Forget the overcomplicated Land Management system (more on that later), Vikings of Thule shines brightest in its combat. Named the Battlefield and accessed from the lower left corner of the Map, this real-time battle system features a live chat room and random matchmaking service. It's here that players will be able to talk trash and organize matches with one another. Once inside a duel, things happen more strategically than you would think for a game revolving around mindless, bloodthirsty warriors.
Fights are broken down into a series of rounds on what looks strikingly similar to a chess board. While the matches occur in real time, the way brawls go down is turn-based. As soon as you enter a match, you'll notice a wide selection of ability cards (movements, attacks, spells, etc.) with only three open spots for moves. Within the time limit, decide on three moves for your warrior to perform on the battlefield. Then, your and your opponent's moves will trade off turn-by-turn until all three moves for each player have been used. Rinse, repeat and you have yourself one of deepest PvP systems I've seen in a Facebook game to date. Trust us, battles become strangely cerebral when things get down to the wire.

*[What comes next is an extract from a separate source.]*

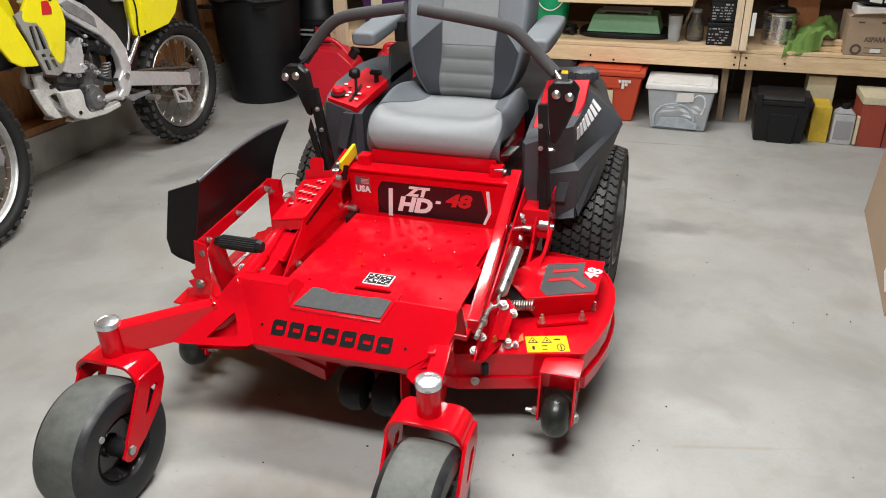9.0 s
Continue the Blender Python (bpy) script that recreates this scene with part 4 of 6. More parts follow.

However, Vikings of Thule becomes entirely too cerebral with its Land Management system. Clicking on the icon to the most immediate right of your character while on the Map screen will take you to your property. From here, you can claim new stakes of land in Thule, recruit more peasants and other units to inhabit and tend your land and upgrade your home. This all sounds easy enough, but it's the interface that confuses things. All of these actions require Ore, the game's main currency, and the aptly named "Resources." Ore, Resources and Runes (spent for using special moves in combat) are all found through quests, collecting various "windfall" icons on the Map and defeating opponents in battle.
All things considered, Vikings of Thule is most definitely a social game for the hardcore crowd, which is both refreshing and off-putting. For the genre's sake, it needs new ideas like this game's unique and rewarding PvP system. However, the rest of the game is simply too complex for the average social gamer to grasp. (Hell, I even had to ask around in the live chat to find out what Runes did.) Those looking for some real challenge in their social games look further, but for those trying to kick back and relax, move along.